"The microphone on the Amazon Halo Band isn’t meant for voice commands; instead it listens to your voice and reports back on what it believes your emotional state was throughout the day." I have a whoooooole extra-spicy batch of questions! 1/n https://twitter.com/backlon/status/1298969366139228163
Per article: "It picks up on the pitch, intensity, rhythm, and tempo of your voice and then categorizes them into 'notable moments'..."

So, what's in your training dataset? What's the gender, race, age split? What dialects were included? 2/n
Turns out @backlon asked this! Amazon's rep gave no info on the demographic makeup of the dataset, but did say that the feature was trained on American English, and "if you have an accent," it will be less accurate.

I...
Before I shed my human form and swallow Amazon whole, let's break down this bog-standard linguistic discrimination together!

1. You used American English. Which dialect? Because sometimes phrases that read as angry/aggressive in one dialect are totally normal in another! 4/n
2. Define "accent" for me. Do you realize that everyone has an accent? Do you realize that lots of accents in American English are completely opaque to other American-English speakers? My dad puts earl inis ian-jin blahc, which confuses about 90% of people 100% of the time. 5/n
3. No, really, what's your gender/race/age/disability spread? A product that purports to give emotional feedback to the user using Fancy Technology that is ONLY trained on the voices of Hearing white dudes aged 20-40 is going to do material harm to people who are not that. 6/n
AN EXAMPLE! I gave a talk at a Big Deal Place a few years ago as part of a panel. It went well!

Then one of the other panelists got up to give his talk. It was on his app, which analyzes your voice and gives you feedback so you can take control of your day/life/etc. 7/n
He gave a bunch of examples of recorded voices run through the app, which they told you whether the speaker was sad/anxious/happy. The whole idea behind the app is that there are inflectional constants in English, and you can use these to your advantage.

Great! Except no! 8/n
Lots of the recorded examples were ambiguous. Yes, a wavery voice can mean sadness or anxiety. It can also mean that you have a physical condition that causes a vocal tremor. Or you just have _a wavery voice_!
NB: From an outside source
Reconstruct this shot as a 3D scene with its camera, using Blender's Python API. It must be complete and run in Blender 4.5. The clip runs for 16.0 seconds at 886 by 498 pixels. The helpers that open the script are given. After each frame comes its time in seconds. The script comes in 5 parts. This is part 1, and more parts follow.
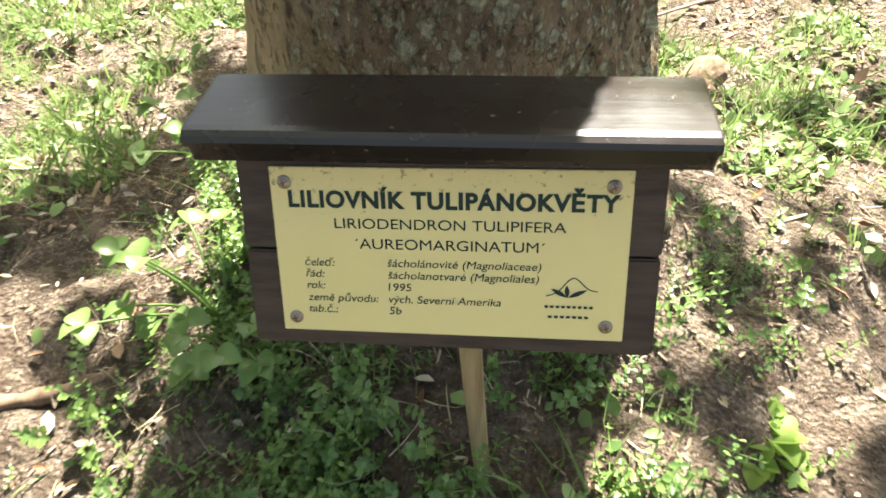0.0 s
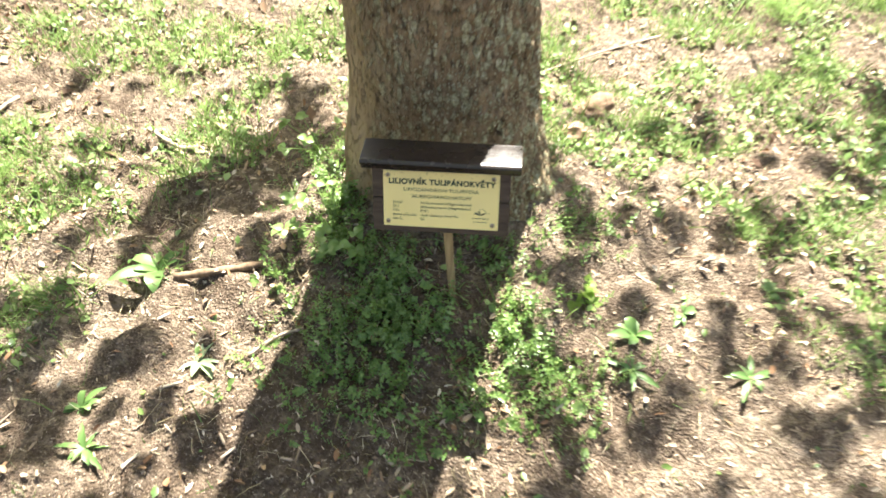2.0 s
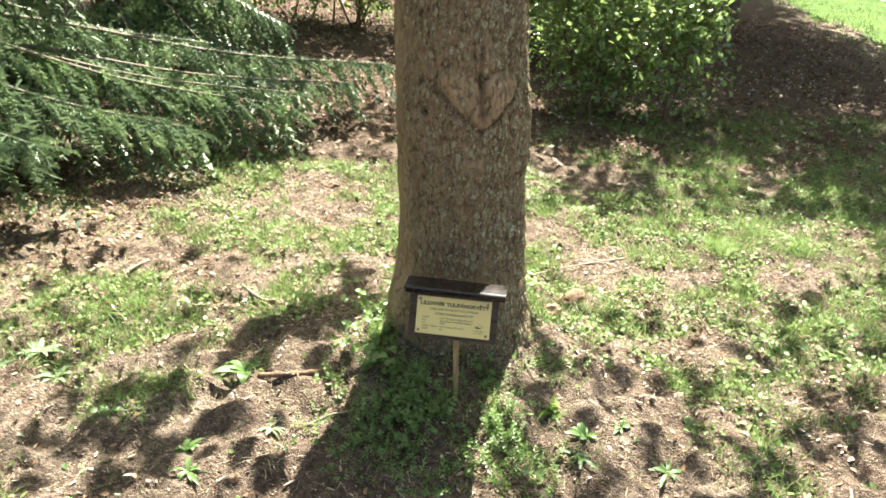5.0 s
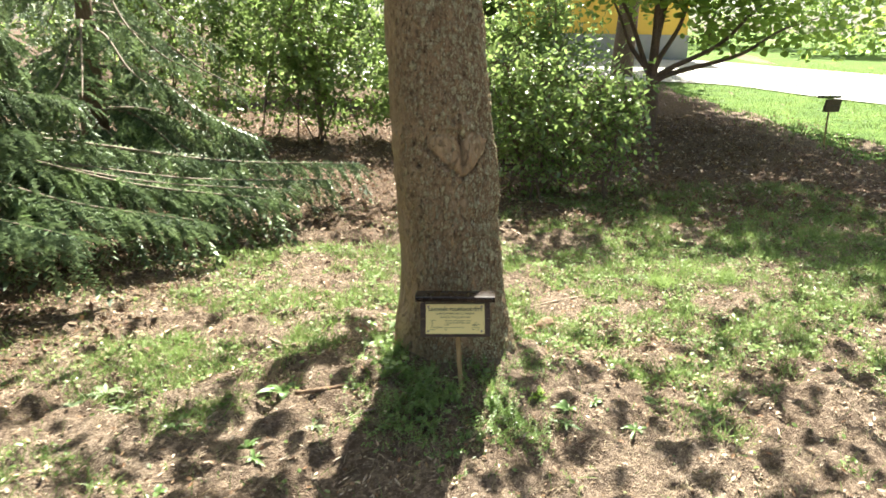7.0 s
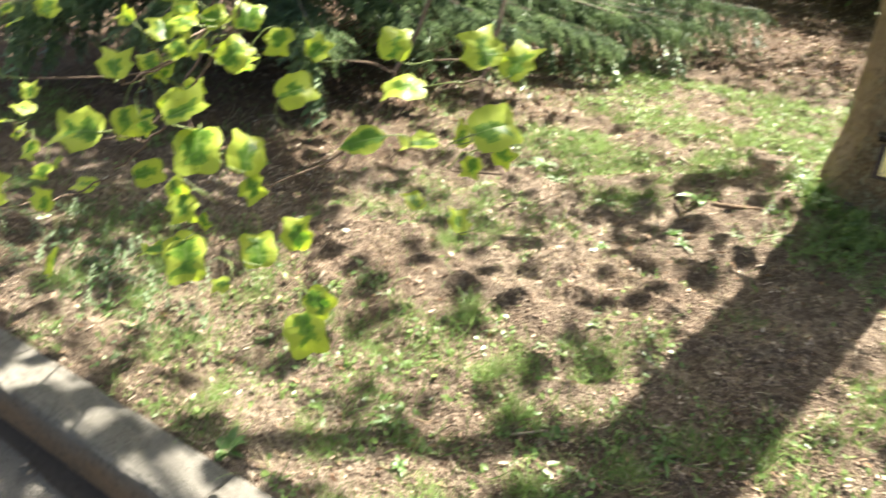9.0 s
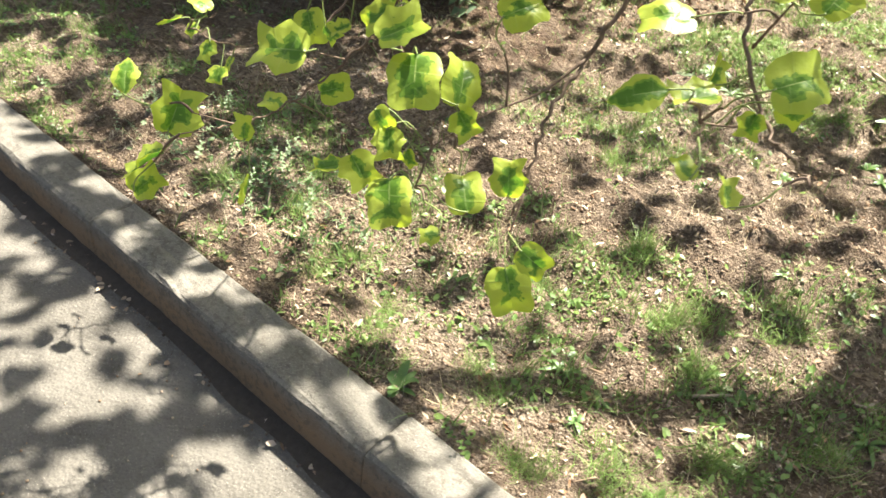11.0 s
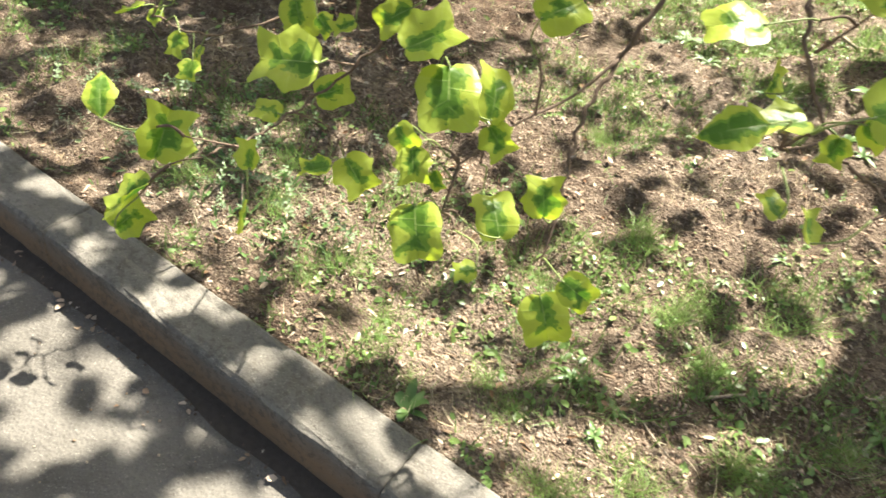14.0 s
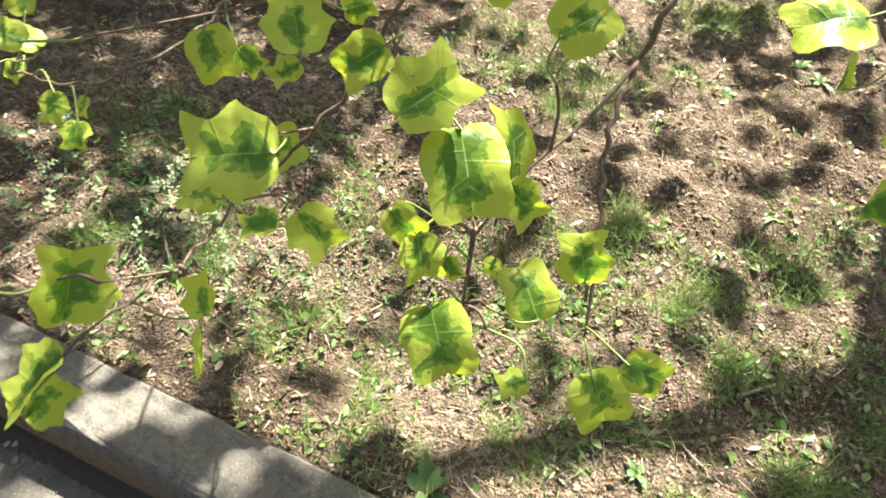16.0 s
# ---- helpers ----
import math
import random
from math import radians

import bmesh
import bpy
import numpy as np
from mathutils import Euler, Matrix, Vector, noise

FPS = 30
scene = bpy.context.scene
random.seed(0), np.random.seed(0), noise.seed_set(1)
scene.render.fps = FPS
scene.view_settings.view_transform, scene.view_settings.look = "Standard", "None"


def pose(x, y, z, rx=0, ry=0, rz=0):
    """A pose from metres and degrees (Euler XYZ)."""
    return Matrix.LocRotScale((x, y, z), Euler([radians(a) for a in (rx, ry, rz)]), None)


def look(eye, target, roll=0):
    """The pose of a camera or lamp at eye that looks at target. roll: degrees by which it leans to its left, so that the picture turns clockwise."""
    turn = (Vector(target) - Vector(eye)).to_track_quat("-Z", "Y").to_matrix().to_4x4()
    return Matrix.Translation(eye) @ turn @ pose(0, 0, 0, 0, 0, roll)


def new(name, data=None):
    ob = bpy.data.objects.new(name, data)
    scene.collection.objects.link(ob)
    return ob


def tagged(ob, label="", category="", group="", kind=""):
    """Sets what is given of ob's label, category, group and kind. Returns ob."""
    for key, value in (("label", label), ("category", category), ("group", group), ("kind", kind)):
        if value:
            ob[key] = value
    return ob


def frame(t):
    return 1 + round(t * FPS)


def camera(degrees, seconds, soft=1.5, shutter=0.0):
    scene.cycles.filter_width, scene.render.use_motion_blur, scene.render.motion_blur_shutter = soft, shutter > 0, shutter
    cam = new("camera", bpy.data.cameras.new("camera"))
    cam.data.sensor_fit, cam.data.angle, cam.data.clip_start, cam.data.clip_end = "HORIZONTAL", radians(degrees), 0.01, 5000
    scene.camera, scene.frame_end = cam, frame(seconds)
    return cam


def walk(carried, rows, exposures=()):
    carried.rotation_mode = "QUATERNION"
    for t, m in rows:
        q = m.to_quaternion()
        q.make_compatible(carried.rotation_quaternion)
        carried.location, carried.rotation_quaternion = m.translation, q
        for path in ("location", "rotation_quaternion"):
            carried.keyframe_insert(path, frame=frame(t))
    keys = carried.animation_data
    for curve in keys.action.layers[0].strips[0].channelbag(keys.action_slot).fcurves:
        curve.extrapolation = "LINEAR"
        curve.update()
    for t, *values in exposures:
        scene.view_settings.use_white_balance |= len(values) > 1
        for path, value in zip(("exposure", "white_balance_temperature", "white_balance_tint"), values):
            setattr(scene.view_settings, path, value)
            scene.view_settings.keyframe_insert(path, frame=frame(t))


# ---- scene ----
cam = camera(64.5, 16.0, 1.6, 0.6)
PATH = [
    (0, (0.017, 0.023, 0.934), (0.016, 1.524, -0.387), -0.8),
    (0.5, (0.025, -0.055, 1.02), (-0.017, 1.406, -0.345), -1.2),
    (1, (0.032, -0.243, 1.184), (-0.03, 1.181, -0.219), -0.9),
    (1.5, (0.007, -0.489, 1.369), (-0.036, 0.907, -0.063), -0.6),
    (2, (0.011, -0.721, 1.539), (0.032, 0.718, 0.151), 1.4),
    (2.5, (0.072, -0.921, 1.622), (0.119, 0.594, 0.317), 3.3),
    (3, (0.059, -1.093, 1.681), (0.048, 0.524, 0.503), 3.5),
    (3.5, (-0.013, -1.272, 1.689), (0.027, 0.451, 0.674), 3.3),
    (4, (-0.019, -1.393, 1.71), (0.069, 0.376, 0.781), 3.5),
    (4.5, (0.02, -1.496, 1.711), (0.047, 0.311, 0.855), 4.2),
    (5, (0.018, -1.556, 1.711), (-0.027, 0.271, 0.897), 4.7),
    (5.2, (0.012, -1.592, 1.709), (-0.023, 0.244, 0.916), 3.9),
    (7.3, (-0.186, -2.385, 1.579), (-0.123, -0.447, 1.088), 0.9),
    (7.5, (-0.247, -2.451, 1.564), (-0.262, -0.515, 1.063), 1.8),
    (8, (-0.461, -2.647, 1.485), (-0.712, -0.75, 0.904), 3.6),
    (8.5, (-0.597, -2.755, 1.433), (-1.072, -0.966, 0.673), 4.6),
    (9, (-0.68, -2.764, 1.404), (-1.326, -1.109, 0.485), 6.7),
    (9.5, (-0.769, -2.731, 1.409), (-1.542, -1.197, 0.386), 7.9),
    (10, (-0.827, -2.681, 1.402), (-1.679, -1.246, 0.3), 7.9),
    (10.2, (-0.837, -2.672, 1.402), (-1.704, -1.277, 0.26), 7.8),
    (12.3, (-1.189, -2.711, 1.398), (-1.71, -1.266, 0.117), 7.3),
    (12.5, (-1.183, -2.703, 1.401), (-1.684, -1.26, 0.11), 7.3),
    (13, (-1.167, -2.648, 1.403), (-1.652, -1.215, 0.094), 7.5),
    (13.5, (-1.16, -2.614, 1.403), (-1.676, -1.184, 0.103), 8.9),
    (14, (-1.183, -2.606, 1.401), (-1.757, -1.209, 0.091), 9.7),
    (14.5, (-1.251, -2.563, 1.392), (-1.847, -1.192, 0.066), 9.3),
    (15, (-1.32, -2.482, 1.403), (-1.851, -1.113, 0.049), 7.1),
    (15.5, (-1.388, -2.42, 1.385), (-1.784, -1.031, 0.005), 7.2),
    (16, (-1.42, -2.368, 1.362), (-1.737, -0.981, -0.039), 6.6),
]
walk(cam, [(t, look(eye, target, roll)) for t, eye, target, roll in PATH], [(t, stops, 6750 - 220 * (t < 6), 6.5) for t, stops in ((0.0, 2.92), (1.0, 2.93), (2.0, 3.04), (3.0, 2.70), (3.5, 2.64), (5.0, 2.64), (7.5, 2.50), (8.3, 2.64), (9.5, 2.56), (13.0, 2.48), (16.0, 2.44))])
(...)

We did that small-talk thing afterwards. He pulled out his app. 9/n
"I ran your talk through my app, and it told me you were anxious, apprehensive, and worried," he said. "I thought you might want to work on your speech delivery."

Reader: I tore out his heart and ate it backstage.

Not really, but I did actually laugh at him! 10/n
See, here is my terrible secret: I can't project my voice _for shit_. So when I give a talk with a bad microphone, my voice can sound strained. Because it is! It gets squeezed.

Do not tell me to get vocal training! You are missing my point! 11/n
I laughed and told him that I _wasn't_ any of those things; that I just suck at projecting my voice and I had a great, relaxed time.

*I* had the knowledge to know his tech was bad. One of the other panelists didn't. He told her the same thing; it ruined the day for her. 12/n
Which leads me to my final question:
4. If your training data is bad, then the result will be bad. With a product like this, that has real-world consequences for people. Will you require liability waivers to use your shitty tech, or will you pull it and do better? 13/FIN
(This rant brought to you by Too Much Packing!, the new moving-house game from Mattel!)